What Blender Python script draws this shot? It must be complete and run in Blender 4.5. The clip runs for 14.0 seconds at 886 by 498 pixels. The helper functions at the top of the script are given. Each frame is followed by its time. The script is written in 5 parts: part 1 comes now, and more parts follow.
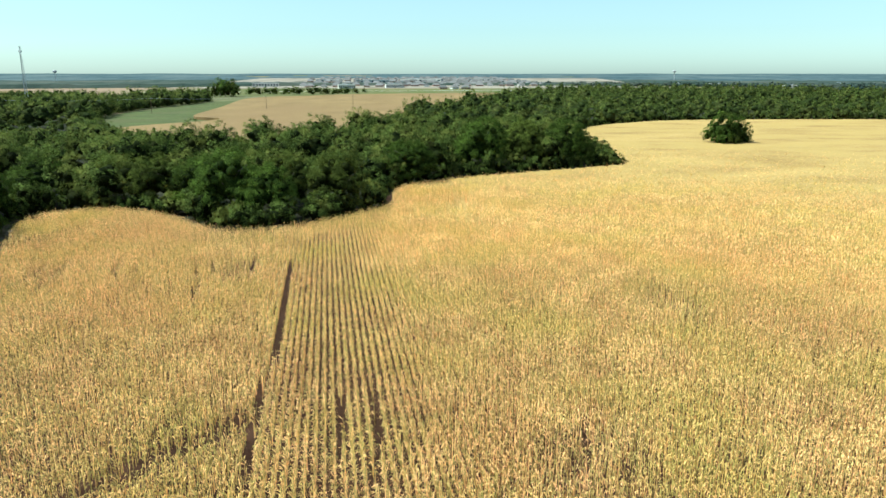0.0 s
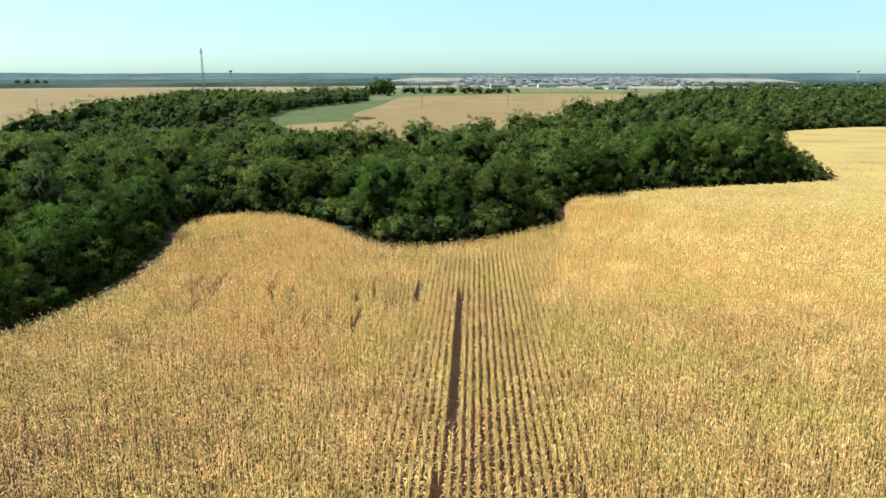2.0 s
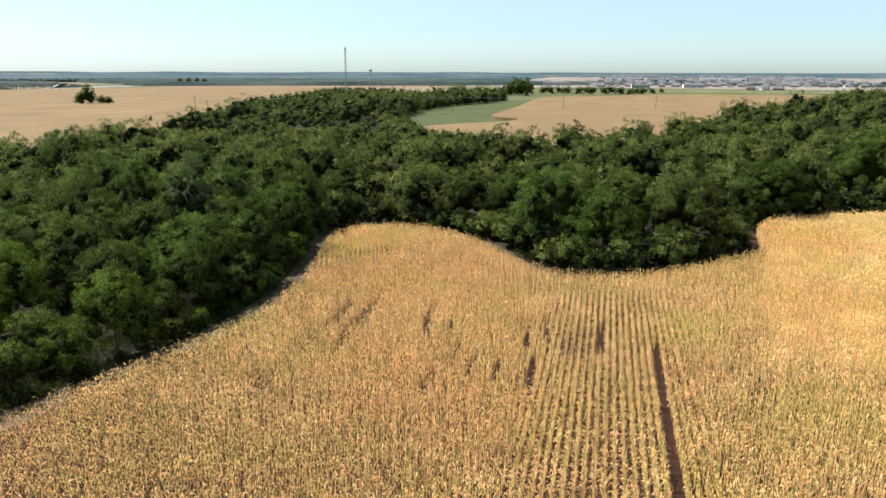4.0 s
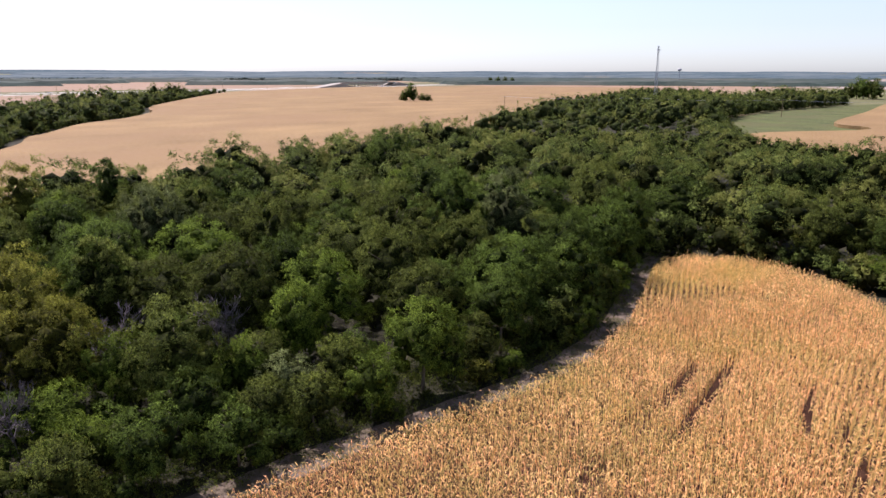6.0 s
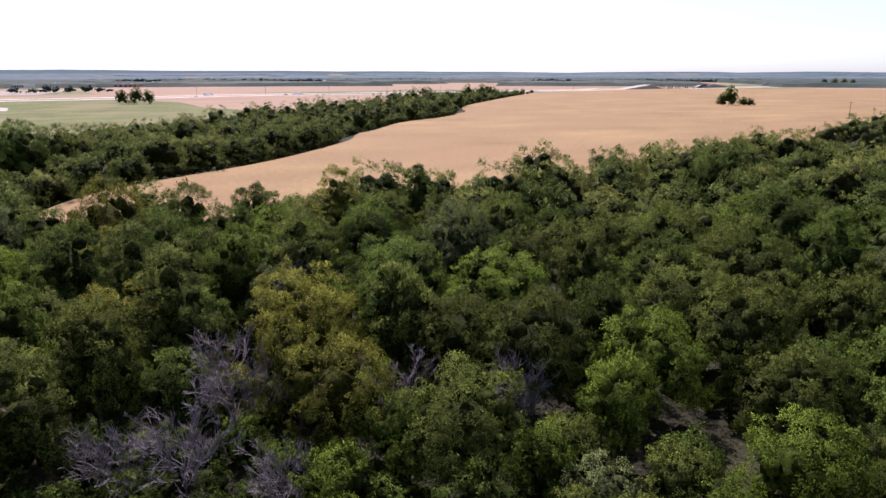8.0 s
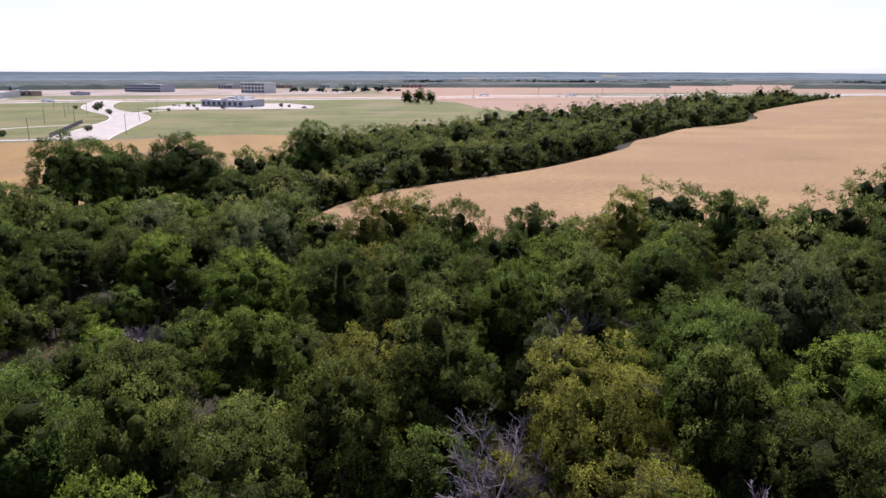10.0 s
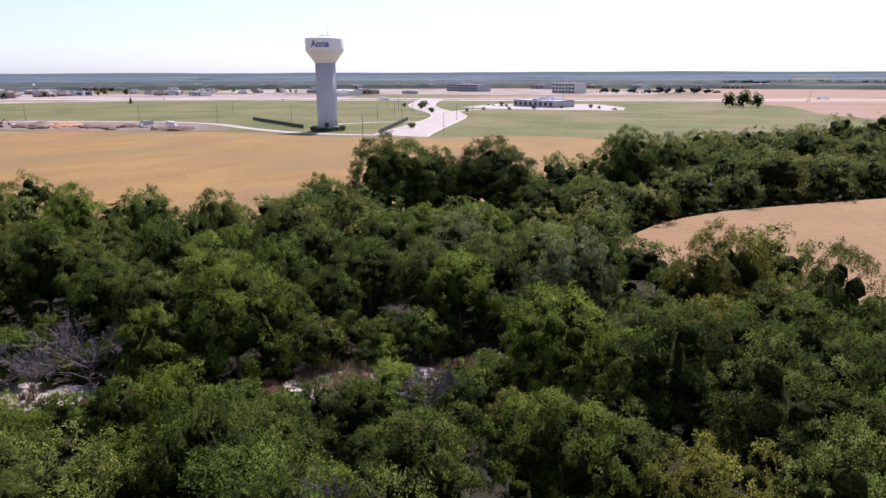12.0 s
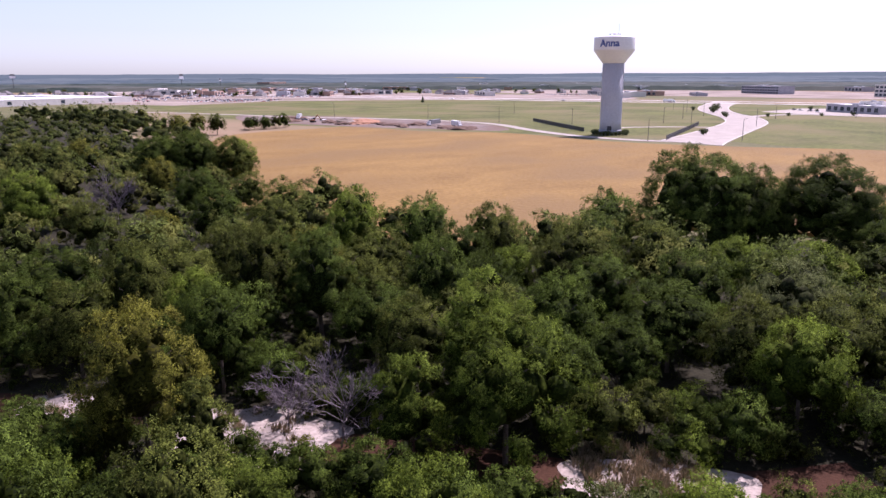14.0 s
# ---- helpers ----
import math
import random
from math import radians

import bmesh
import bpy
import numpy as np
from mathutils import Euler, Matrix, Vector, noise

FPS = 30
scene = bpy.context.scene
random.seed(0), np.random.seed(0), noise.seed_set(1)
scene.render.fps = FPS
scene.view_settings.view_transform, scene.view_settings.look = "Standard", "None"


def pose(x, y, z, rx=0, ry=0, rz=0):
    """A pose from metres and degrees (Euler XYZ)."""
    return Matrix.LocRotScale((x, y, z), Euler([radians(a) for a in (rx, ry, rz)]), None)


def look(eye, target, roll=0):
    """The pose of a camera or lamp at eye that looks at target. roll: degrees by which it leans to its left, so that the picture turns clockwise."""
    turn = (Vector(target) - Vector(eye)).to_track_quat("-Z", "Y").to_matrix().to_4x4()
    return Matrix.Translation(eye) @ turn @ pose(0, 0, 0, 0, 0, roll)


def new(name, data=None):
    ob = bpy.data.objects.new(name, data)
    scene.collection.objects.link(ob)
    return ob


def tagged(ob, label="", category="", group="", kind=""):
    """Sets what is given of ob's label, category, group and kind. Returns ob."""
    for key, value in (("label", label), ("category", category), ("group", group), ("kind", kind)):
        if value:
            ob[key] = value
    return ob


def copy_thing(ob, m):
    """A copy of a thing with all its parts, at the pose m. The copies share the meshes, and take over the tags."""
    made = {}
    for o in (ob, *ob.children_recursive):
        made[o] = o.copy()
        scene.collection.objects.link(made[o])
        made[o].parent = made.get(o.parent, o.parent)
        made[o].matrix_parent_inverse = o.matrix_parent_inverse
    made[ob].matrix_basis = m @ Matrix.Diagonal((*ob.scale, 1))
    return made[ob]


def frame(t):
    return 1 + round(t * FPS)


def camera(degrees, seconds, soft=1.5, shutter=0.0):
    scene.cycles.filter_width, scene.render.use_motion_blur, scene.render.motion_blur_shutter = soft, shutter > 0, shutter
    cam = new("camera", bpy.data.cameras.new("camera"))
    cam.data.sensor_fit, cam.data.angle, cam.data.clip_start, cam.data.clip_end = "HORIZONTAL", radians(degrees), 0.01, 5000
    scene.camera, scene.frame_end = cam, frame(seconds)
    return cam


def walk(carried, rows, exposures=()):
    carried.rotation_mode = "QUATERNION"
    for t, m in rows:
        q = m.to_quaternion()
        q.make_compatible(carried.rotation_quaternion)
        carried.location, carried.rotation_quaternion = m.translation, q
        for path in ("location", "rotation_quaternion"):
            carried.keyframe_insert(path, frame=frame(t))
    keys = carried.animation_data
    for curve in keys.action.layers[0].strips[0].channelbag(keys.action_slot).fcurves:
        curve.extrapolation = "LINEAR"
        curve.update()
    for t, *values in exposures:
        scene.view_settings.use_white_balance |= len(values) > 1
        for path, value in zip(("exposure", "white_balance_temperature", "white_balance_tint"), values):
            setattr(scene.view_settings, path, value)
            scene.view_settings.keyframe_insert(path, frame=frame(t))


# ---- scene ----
cam = camera(64.8, 14.0)
# seconds, place in metres, then yaw, pitch and roll in degrees
ROWS = [
    (0.0, 0.00, 0.00, 31.00, -0.00, -14.09, 0.00),
    (0.5, -1.40, 4.01, 31.08, 2.77, -14.10, 0.01),
    (1.0, -3.26, 8.52, 31.16, 5.97, -14.11, -0.00),
    (1.5, -5.13, 12.37, 31.20, 8.76, -14.12, -0.01),
    (2.0, -7.60, 16.64, 31.19, 11.91, -14.13, -0.02),
    (2.2, -8.59, 18.36, 31.18, 13.15, -14.13, -0.03),
    (4.3, -20.26, 32.26, 31.24, 25.50, -14.21, -0.11),
    (4.5, -21.65, 33.43, 31.25, 27.90, -14.22, -0.11),
    (5.0, -25.11, 36.37, 31.27, 34.02, -14.25, -0.11),
    (5.5, -28.78, 39.05, 31.35, 40.15, -14.23, -0.10),
    (6.0, -32.60, 41.47, 31.49, 46.31, -14.28, -0.08),
    (6.5, -36.61, 43.57, 31.63, 52.48, -14.29, -0.03),
    (7.0, -40.77, 45.30, 31.70, 58.63, -14.27, 0.01),
    (7.5, -45.07, 46.58, 31.81, 64.79, -14.22, -0.01),
    (8.0, -49.41, 47.53, 31.97, 70.28, -14.22, 0.04),
    (8.2, -51.15, 47.91, 32.03, 72.36, -14.22, 0.06),
    (10.3, -69.27, 46.18, 32.69, 95.10, -14.11, 0.08),
    (10.5, -70.91, 45.57, 32.71, 97.42, -14.10, 0.09),
    (11.0, -75.00, 44.04, 32.76, 103.59, -14.08, 0.11),
    (11.5, -79.21, 41.93, 32.83, 110.20, -14.08, 0.16),
    (12.0, -82.68, 39.74, 32.81, 116.00, -14.05, 0.18),
    (12.5, -86.33, 36.87, 32.88, 122.63, -14.02, 0.19),
    (13.0, -89.24, 34.05, 32.96, 128.41, -14.00, 0.22),
    (13.5, -92.18, 30.55, 33.04, 133.67, -13.97, 0.21),
    (14.0, -94.40, 27.21, 33.13, 138.07, -13.95, 0.18),
]
EXPOSURES = [(0.0, 0.90, 5750, -14), (2.2, 0.90, 5800, -10), (5.0, 0.84, 6150, 18), (6.5, 0.92, 6200, 31), (8.0, 0.94, 6100, 32), (11.0, 0.80, 5950, 29), (14.0, 0.82, 6000, 44)]
walk(cam, [(t, pose(x, y, z, 90 + pitch, roll, yaw)) for t, x, y, z, yaw, pitch, roll in ROWS], EXPOSURES)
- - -
▶ Task to carry out
Check each line above for the string "path", then copy the ones that have it.

▶ Exercise solution
        for path in ("location", "rotation_quaternion"):
            carried.keyframe_insert(path, frame=frame(t))
        for path, value in zip(("exposure", "white_balance_temperature", "white_balance_tint"), values):
            setattr(scene.view_settings, path, value)
            scene.view_settings.keyframe_insert(path, frame=frame(t))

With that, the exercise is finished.